Set down each line of the material that follows, exactly, with no pictures.

SUPPLIED DATA
Begin

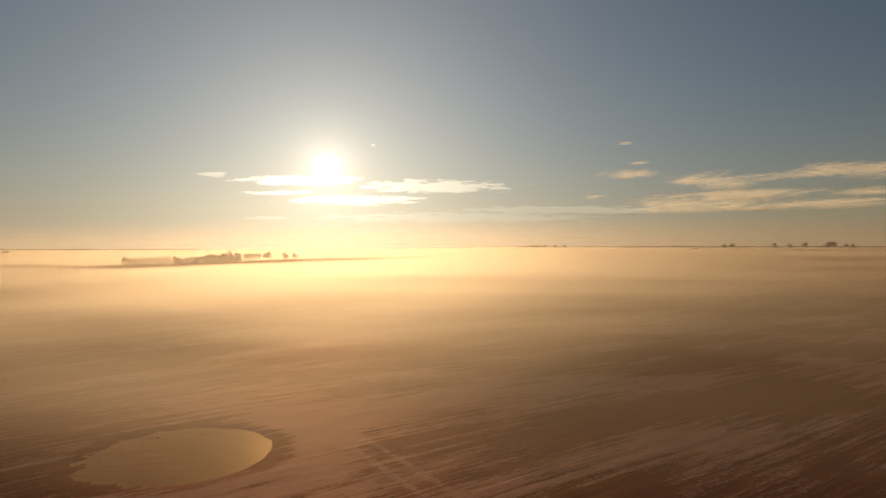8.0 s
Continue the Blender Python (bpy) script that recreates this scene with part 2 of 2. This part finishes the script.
def cloud_material():
    m, g = material("thin_cloud")
    gen = g.node("ShaderNodeTexCoord").outputs["Generated"]
    sx = g.node("ShaderNodeSeparateXYZ", gen)
    u = g.math("MULTIPLY_ADD", sx.outputs[0], 2.0, -1.0)
    v = g.math("MULTIPLY_ADD", sx.outputs[2], 2.0, -1.0)
    p = position(g)
    big = g.noise(g.mapping(p, rot=(0, 0.05, 0), scale=(0.0028, 0, 0.016)), 1.0, 3, 0.55)
    n = g.noise(g.mapping(p, rot=(0, 0.05, 0), scale=(0.014, 0, 0.085)), 1.0, 8, 0.7)
    r = g.math("SQRT", g.math("ADD", g.math("MULTIPLY", u, u), g.math("MULTIPLY", v, v)))
    uneven = g.math("ADD", g.math("MULTIPLY", g.math("SUBTRACT", big, 0.5), 2.6), g.math("MULTIPLY", g.math("SUBTRACT", n, 0.5), 3.2))
    a = g.step(g.math("ADD", g.math("SUBTRACT", 0.85, r), uneven), 0.0, 0.85)
    lit = g.node("ShaderNodeAddShader", g.node("ShaderNodeBsdfTranslucent", (0.36, 0.35, 0.34)), g.node("ShaderNodeBsdfDiffuse", (0.2, 0.2, 0.2)))
    g.node("ShaderNodeOutputMaterial", g.node("ShaderNodeMixShader", g.math("MULTIPLY", a, 0.3), g.node("ShaderNodeBsdfTransparent"), lit))
    return m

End

SOLVED PROBLEM
8.0 s
Continue the Blender Python (bpy) script that recreates this scene with part 2 of 2. This part finishes the script.
def cloud_material():
    m, g = material("thin_cloud")
    gen = g.node("ShaderNodeTexCoord").outputs["Generated"]
    sx = g.node("ShaderNodeSeparateXYZ", gen)
    u = g.math("MULTIPLY_ADD", sx.outputs[0], 2.0, -1.0)
    v = g.math("MULTIPLY_ADD", sx.outputs[2], 2.0, -1.0)
    p = position(g)
    big = g.noise(g.mapping(p, rot=(0, 0.05, 0), scale=(0.0028, 0, 0.016)), 1.0, 3, 0.55)
    n = g.noise(g.mapping(p, rot=(0, 0.05, 0), scale=(0.014, 0, 0.085)), 1.0, 8, 0.7)
    r = g.math("SQRT", g.math("ADD", g.math("MULTIPLY", u, u), g.math("MULTIPLY", v, v)))
    uneven = g.math("ADD", g.math("MULTIPLY", g.math("SUBTRACT", big, 0.5), 2.6), g.math("MULTIPLY", g.math("SUBTRACT", n, 0.5), 3.2))
    a = g.step(g.math("ADD", g.math("SUBTRACT", 0.85, r), uneven), 0.0, 0.85)
    lit = g.node("ShaderNodeAddShader", g.node("ShaderNodeBsdfTranslucent", (0.36, 0.35, 0.34)), g.node("ShaderNodeBsdfDiffuse", (0.2, 0.2, 0.2)))
    g.node("ShaderNodeOutputMaterial", g.node("ShaderNodeMixShader", g.math("MULTIPLY", a, 0.3), g.node("ShaderNodeBsdfTransparent"), lit))
    return m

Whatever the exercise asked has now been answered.